She sat demurely on the bench with her computer notebook drawing a rudimentary rabbit in bright primary colors. Surrounded by adults, she looked small, out of place and insignificant. The reception was an awards presentation at the local art show.
Always on the lookout for an opportunity to encourage creativity, I complimented her on her drawing. Asking her if her mother or father had a painting in the show, her father told me she was the model for the gorgeous pencil drawing that her grandmother had done. It had received a second place in the show and you could see why. Love permeated the soft drawing. The judge’s comment: “Ringlets in hair make you long to run your fingers through it.”
Charmed by her heart-shaped face, and feeling an inexplicable need to make the evening less boring for her, I suggested she look around the room, find her favorite painting and try to draw it. Her mother was thrilled, and encouraged her to leave her seat to begin the discovery.

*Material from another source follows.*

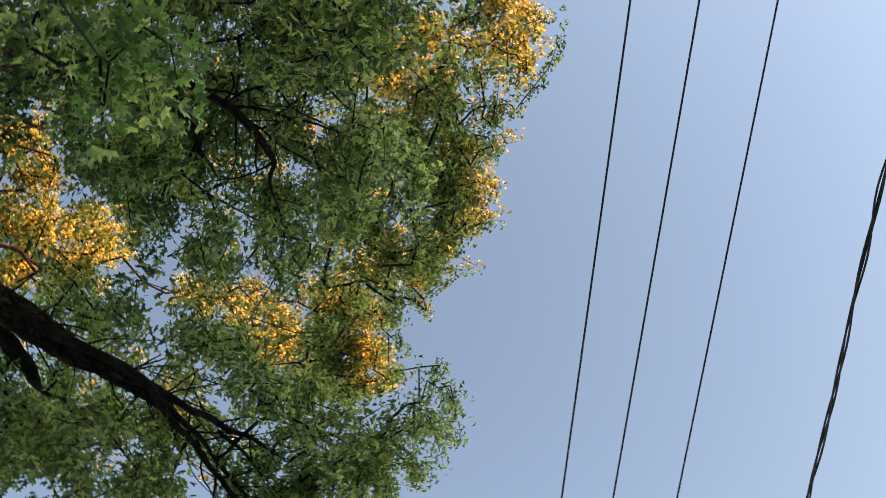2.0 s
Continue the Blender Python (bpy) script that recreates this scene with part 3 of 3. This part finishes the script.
LOW_BLADE = leaf_blade([(0, 1.0), (25, 0.42), (54, 0.88), (108, 0.44)])
BLADE = leaf_blade([(0, 1.0), (36, 0.46), (84, 0.78)])
FAR_BLADE = leaf_blade([(0, 1.0), (40, 0.56), (90, 0.72)])
FINE_BLADE = leaf_blade([(0, 1.0), (9, 0.74), (15, 0.70), (26, 0.44), (36, 0.64), (46, 0.90), (56, 0.64), (64, 0.56), (74, 0.40), (90, 0.50), (103, 0.60), (116, 0.44), (140, 0.28), (170, 0.24)])

leaf_at, leaf_dir, leaf_up, leaf_size = [], [], [], []
for i, dense in zip(leafy, bushy):
    j = parent[i]
    u = P[i] - P[j]
    u /= np.linalg.norm(u) + 1e-9
    u = u + np.array([0, 0, 0.15])
    u /= np.linalg.norm(u)
    lowest = P[i][2] < 4.6
    m = 9 if lowest else int(rng.integers(38, 52)) if dense else int(rng.integers(12, 20))
    s = rng.uniform(-0.26, 0.18, m)
    spin = rng.uniform(0, 2 * math.pi, m)
    w1 = np.cross(u, (0.2, 0.1, 0.97))
    w1 /= np.linalg.norm(w1)
    w2 = np.cross(u, w1)
    out = np.cos(spin)[:, None] * w1 + np.sin(spin)[:, None] * w2
    at = P[i] + u * s[:, None] + out * rng.uniform(0.02, 0.125 if dense and not lowest else 0.07, m)[:, None]
    d = out * 0.8 + u * rng.uniform(0.2, 1.0, m)[:, None] + np.array([0, 0, -0.6]) + rng.normal(0, 0.25, (m, 3))
    up = np.array([0, 0, 1.0]) + out * 0.45 + rng.normal(0, 0.55, (m, 3))
    leaf_at.append(at), leaf_dir.append(d), leaf_up.append(up)
    leaf_size.append(rng.uniform(0.032, 0.068, m) * (1.45 if lowest else 1.15 if P[i][2] < 7.3 else 1.0))
L, D, U, S = np.vstack(leaf_at), np.vstack(leaf_dir), np.vstack(leaf_up), np.concatenate(leaf_size)
D /= np.linalg.norm(D, axis=1)[:, None]
X = np.cross(D, U)
X /= np.linalg.norm(X, axis=1)[:, None] + 1e-9
U = np.cross(X, D)

# the lowest leaves are pieces of their own
near = np.hypot(L[:, 0] + 0.1, L[:, 1] + 0.4) * 0.6 + L[:, 2]
ones = np.argsort(near)[:300]
rest = np.ones(len(L), bool)
rest[ones] = False


def foliage(name, pick, label, shape):
    v, t = shape
    n = len(v)
    verts = L[pick][:, None] + S[pick][:, None, None] * (v[:, 0][:, None] * X[pick][:, None] + v[:, 1][:, None] * D[pick][:, None] + v[:, 2][:, None] * U[pick][:, None])
    tris = (np.arange(len(verts))[:, None, None] * n + t).reshape(-1, 3)
    ob = part(name, bulk_mesh(name, verts.reshape(-1, 3), tris), LEAF, tree, label, "stuff")
    ob.matrix_parent_inverse = stay


high = L[:, 2] > 11.0
foliage("lower_crown", rest & (L[:, 2] < 8.9), "lowest sprays of lobed green leaves", LOW_BLADE)
foliage("crown", rest & ~high & (L[:, 2] >= 8.9), "dense lobed green maple leaves", BLADE)
foliage("crown_top", rest & high, "upper leaves gilded by low sun", FAR_BLADE)

blade = mesh_from("leaf", FINE_BLADE[0], [tuple(int(k) for k in t) for t in FINE_BLADE[1]], smooth=False)
blade.materials.append(LEAF_ONE)
# blade for the hanging spray, its light carried by the colour
toned = mesh_from("leaf", FINE_BLADE[0], [tuple(int(k) for k in t) for t in FINE_BLADE[1]], smooth=False)
toned.materials.append(LEAF_LIT)
for k in ones:
    leaf = new("leaf", toned if L[k][2] < 4.6 else blade)
    leaf.parent = tree
    leaf.matrix_parent_inverse = stay
    m = Matrix((X[k], D[k], U[k])).transposed().to_4x4()
    leaf.matrix_basis = Matrix.Translation(L[k]) @ m @ Matrix.Diagonal((S[k], S[k], S[k], 1))

# ================================================================ overhead lines


def cable_points(a, b, sag, n=60):
    a, b = np.array(a, float), np.array(b, float)
    u = np.linspace(0, 1, n)
    p = a + (b - a) * u[:, None]
    p[:, 2] -= sag * 4 * u * (1 - u)
    return p


def cable(name, a, b, sag, r, label, sides=10):
    p = cable_points(a, b, sag)
    v, f, _ = tube(np.column_stack([p, np.full(len(p), r)]), sides)
    return tagged(part(name, mesh_from(name, v, f), CABLE), label, "cable", "overhead lines")


Y0, Y1 = -26.0, 32.0
for x, lean in ((4.41, 0.0), (5.205, 0.022), (6.20, 0.035)):
    cable("power_line", (x - lean * Y0, Y0, 8.75), (x - lean * Y1, Y1, 8.75), 0.36, 0.011, "straight dark overhead power line strung between poles")
cable("phone_line", (9.42, Y0, 8.1), (9.42, Y1, 8.1), 0.12, 0.018, "thin dark overhead line passing a pole top")
cable("service_line", (9.42, 3.84, 7.1), (-14.0, 7.04, 7.05), 0.08, 0.008, "thin grey service line crossing under the power lines")

# bundled cable: three strands twisted loosely round a messenger wire
bundle = tagged(new("bundled_cable"), "thick black twisted cable bundle hung below the power lines", "cable", "overhead lines")
bundle.location = (6.63, Y0, 7.2)
mid = cable_points((6.60 - 0.028 * Y0, Y0, 7.2), (6.60 - 0.028 * Y1, Y1, 7.2), 0.2, 900)
for k in range(3):
    turn = mid[:, 1] * 2 * math.pi / 1.7 + k * 2 * math.pi / 3 + 0.9 * np.sin(mid[:, 1] * 0.9 + k)
    p = mid + np.column_stack([np.cos(turn), 0 * turn, np.sin(turn)]) * (0.019 + 0.010 * np.sin(mid[:, 1] * 2.3 + 1.9 * k))[:, None]
    v, f, _ = tube(np.column_stack([p, np.full(len(p), 0.0105)]), 8)
    strand = part("strand", mesh_from("strand", v, f), CABLE, bundle)
    strand.matrix_parent_inverse = Matrix.Translation((-6.63, -Y0, -7.2))


def pole(x, y, top, r, label):
    """Weathered wooden pole, checked and worn at its top."""
    pts = [(x, y, -0.3, r * 1.35), (x, y, top * 0.5, r * 1.15), (x, y, top - 0.06, r), (x, y, top, r * 0.8)]
    v, f, _ = tube(spline(pts, 0.12), 20, rough=0.03, seed=x, wobble=0.1)
    root = tagged(new("utility_pole"), label, "pole", "utility poles")
    root.location = (x, y, 0)
    ob = part("shaft", mesh_from("shaft", v, f), POLE_WOOD, root)
    ob.matrix_parent_inverse = Matrix.Translation((-x, -y, 0))
    return root


def old_post(x, y, top, r):
    """Old grey post, swollen, split and worn at its head."""
    pts = [(x, y, -0.3, r * 0.95), (x, y, top * 0.6, r * 0.86), (x, y, top - 0.5, r * 0.84), (x, y, top - 0.26, r * 0.98), (x, y, top - 0.12, r * 1.04), (x, y, top - 0.03, r * 0.9), (x, y, top, r * 0.5)]
    v, f, _ = tube(spline(pts, 0.04), 40, rough=0.035, seed=x, wobble=0.25)
    worn = []
    for q in v:
        up = max(0.0, min(1.0, (q[2] - top + 0.3) / 0.3))
        dx, dy = q[0] - x, q[1] - y
        split = math.exp(-((dx * 0.6 - dy * 0.8) / 0.022) ** 2)
        drop = up * (0.09 * split + 0.10 * abs(noise.noise((dx * 9, dy * 9, 2.0))))
        worn.append((q[0], q[1], q[2] - drop))
    root = tagged(new("wooden_post"), "grey weathered wooden post with a split, worn top", "post")
    root.location = (x, y, 0)
    ob = part("shaft", mesh_from("shaft", worn, f), POLE_WOOD, root)
    ob.matrix_parent_inverse = Matrix.Translation((-x, -y, 0))


old_post(4.80, 1.38, 5.0, 0.19)
for y in (Y0, Y1):
    p = pole(7.6, y, 9.2, 0.15, "tall wooden utility pole carrying a cross-arm")
    bm = bmesh.new()
    bmesh.ops.create_cube(bm, size=1.0)
    bmesh.ops.scale(bm, verts=bm.verts, vec=(7.2, 0.12, 0.14))
    bmesh.ops.bevel(bm, geom=bm.edges[:], offset=0.015, segments=1, affect="EDGES")
    me = bpy.data.meshes.new("cross_arm")
    bm.to_mesh(me)
    bm.free()
    arm = part("cross_arm", me, POLE_WOOD, p)
    arm.location = (-0.1, 0.2 if y < 0 else -0.2, 8.55)
    for x in (4.41, 5.205 - 0.022 * y, 6.20 - 0.035 * y):
        v, f, _ = tube([(0, 0, 0, 0.03), (0, 0, 0.06, 0.05), (0, 0, 0.09, 0.035), (0, 0, 0.12, 0.05), (0, 0, 0.15, 0.03)], 14)
        ins = part("insulator", mesh_from("insulator", v, f), CERAMIC, arm, "brown glazed insulator")
        ins.location = (x - 7.5, 0, 0.05)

Later I watched her standing proudly with her computer, drawing her rendition of a large watercolor still life. Her confidence amidst this room of elders made me smile. The need to create had once again prevailed, removing barriers and connecting across all ages.
When her grandmother discovered what she was up to, I could see the genuine surprise and laughter in their exchange. It turned out the piece the child had unknowingly picked to replicate, was another piece in the show which had been done by her grandmother.
I believe, we’re all connected on some level….but that night was an especially wonderful example.